The death toll from the suicide attack on a hospital in Pakistan has increased to 63.
Abdul Rehman, the director of the Quetta Civil Hospital, said medical teams are also treating 92 wounded people following the explosion at the state-run hospital in the south-western city.
He said most of the victims of the bombing are lawyers.
No group has so far claimed responsibility for the attack in the Baluchistan provincial capital.#
Nearly 100 lawyers had come to the hospital in the heart of Quetta, after the body of their colleague, prominent attorney Bilal Kasi was brought there.
Mr Kasi, the chief of the province's bar association, was shot and killed by gunmen earlier on Monday as he was on his way to his office.
The lawyers gathered at the Quetta Civil Hospital to express their grief as is common with public figures.
Mr Kasi was among the most outspoken lawyers in the province and was popular for campaigning for improvements in the lawyers' community.
"It was a suicide attack," said Zahoor Ahmed Afridi, a senior police officer. Afridi said the attacker hit shortly after Mr Kasi's body was brought in and that it seemed the two events were connected.
One of the survivors described a horrifying scene, saying there were "bodies everywhere".
Waliur Rehman said he was taking his ailing father to the emergency ward when the explosion shook the building.
The blast was so powerful that they both fell down, he said.
Sanaullah Zehri, chief minister in Baluchistan province, said both the bombing and Mr Kasi's slaying seemed to be part of a plot to disrupt peace in the provincial capital.

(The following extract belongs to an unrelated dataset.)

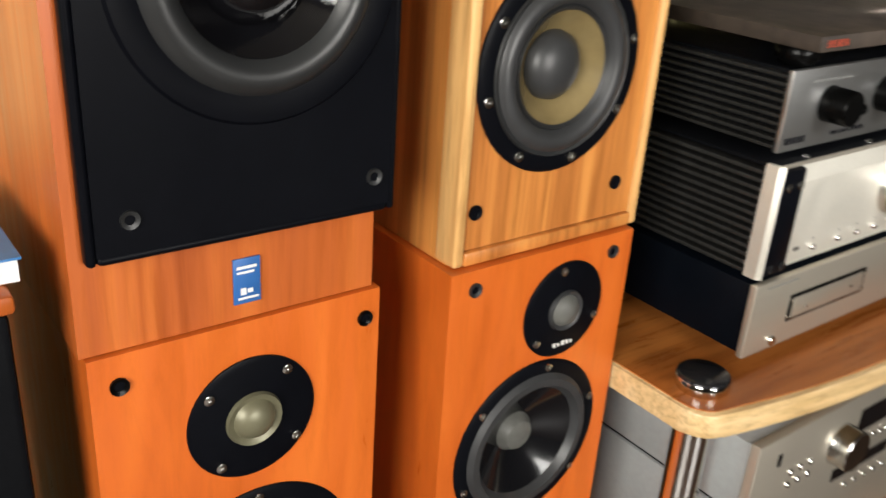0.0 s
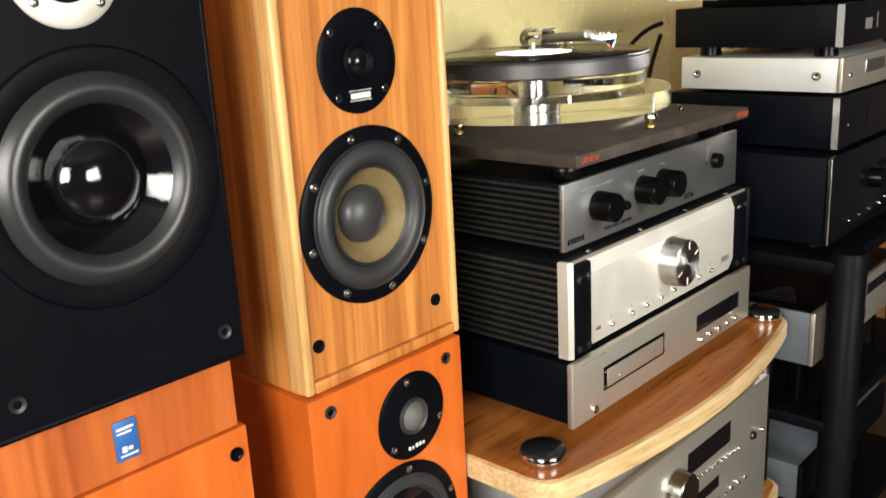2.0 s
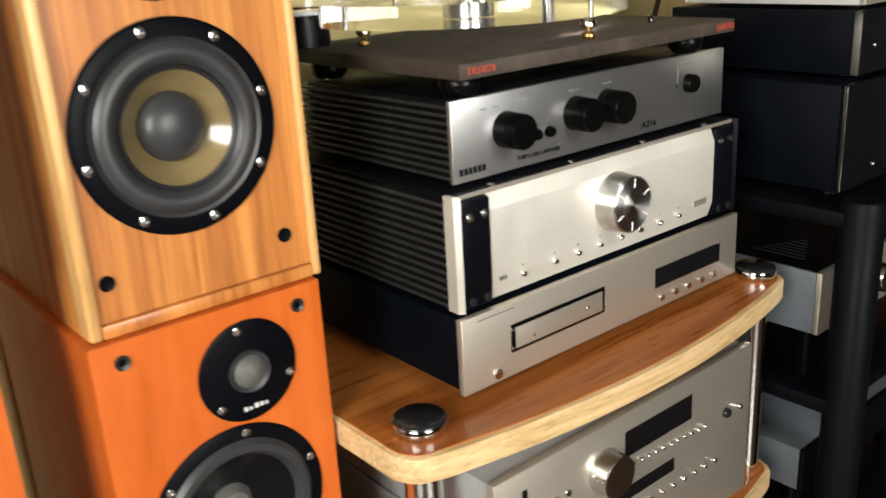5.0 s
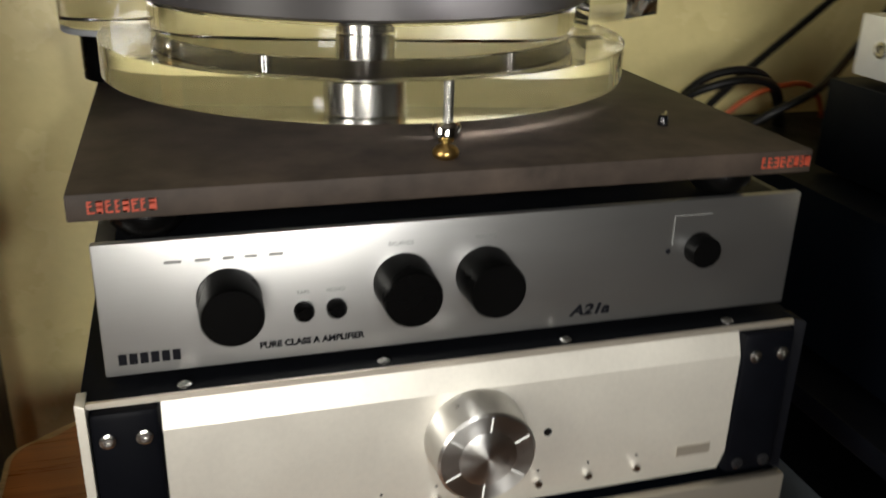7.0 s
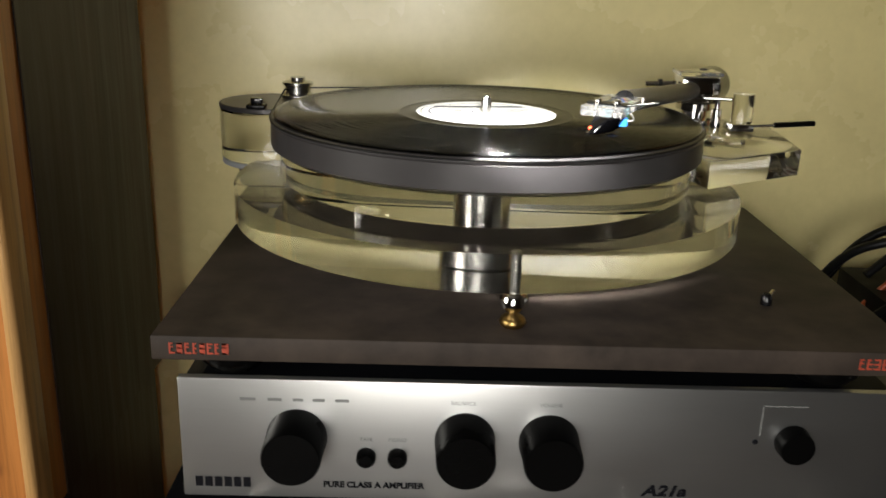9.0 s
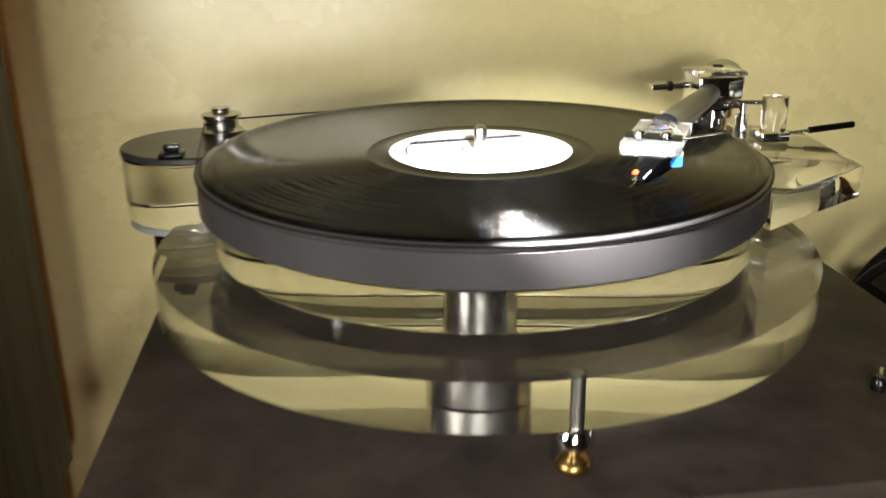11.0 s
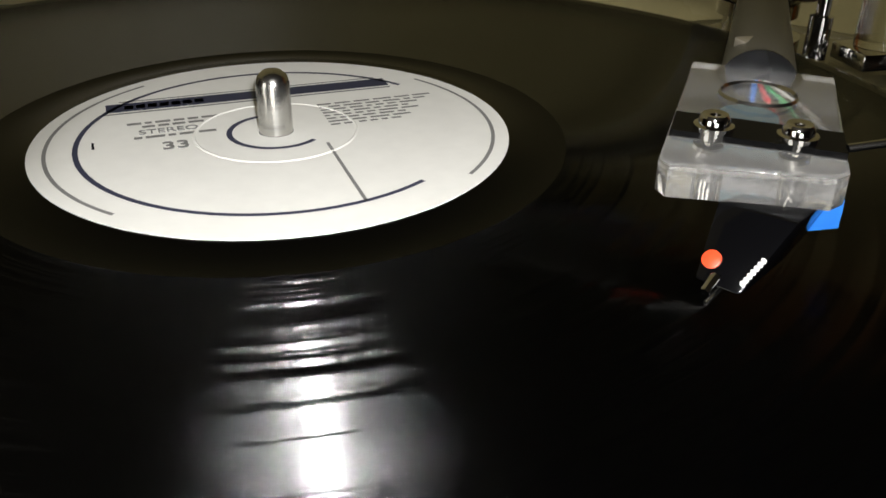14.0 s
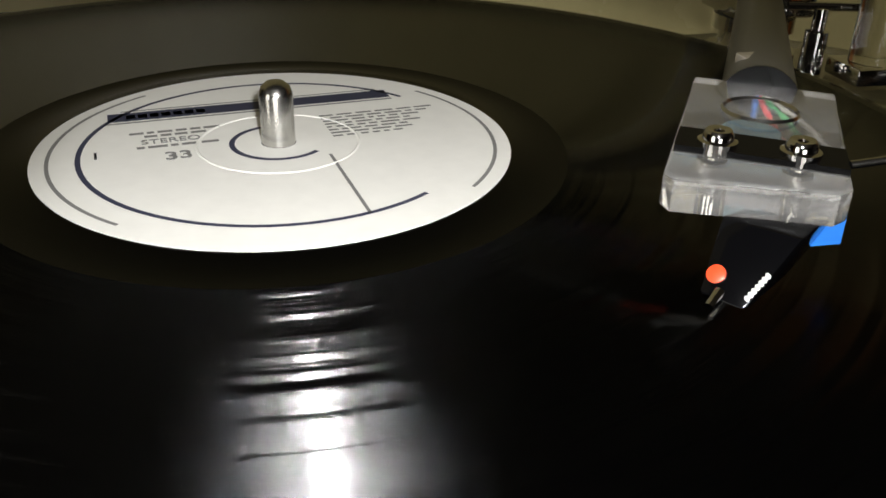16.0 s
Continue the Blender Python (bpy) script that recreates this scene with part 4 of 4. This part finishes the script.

Sarfraz Bugti, the provincial interior minister, denounced the attack as an "act of terrorism".
Prime Minister Nawaz Sharif strongly condemned the blast and expressed his "deep grief and anguish over the loss of precious human lives" in the attack.
"No one will be allowed to disturb the peace in the province that has been restored thanks to the countless sacrifices by the security forces, police and the people of Baluchistan," he said in a statement.
Ali Zafar, the head of the country's main lawyers' association, condemned the blast as "an attack on justice".
He said lawyers will observe three days of mourning and will not appear in court in solidarity with their colleagues and others killed in the attack.
Quetta and the rest of Baluchistan province have long been hit by insurgency.
There are several ethnic Baluch separatist groups operating in the resource-rich province, but al Qaida and other militant groups also have a presence here.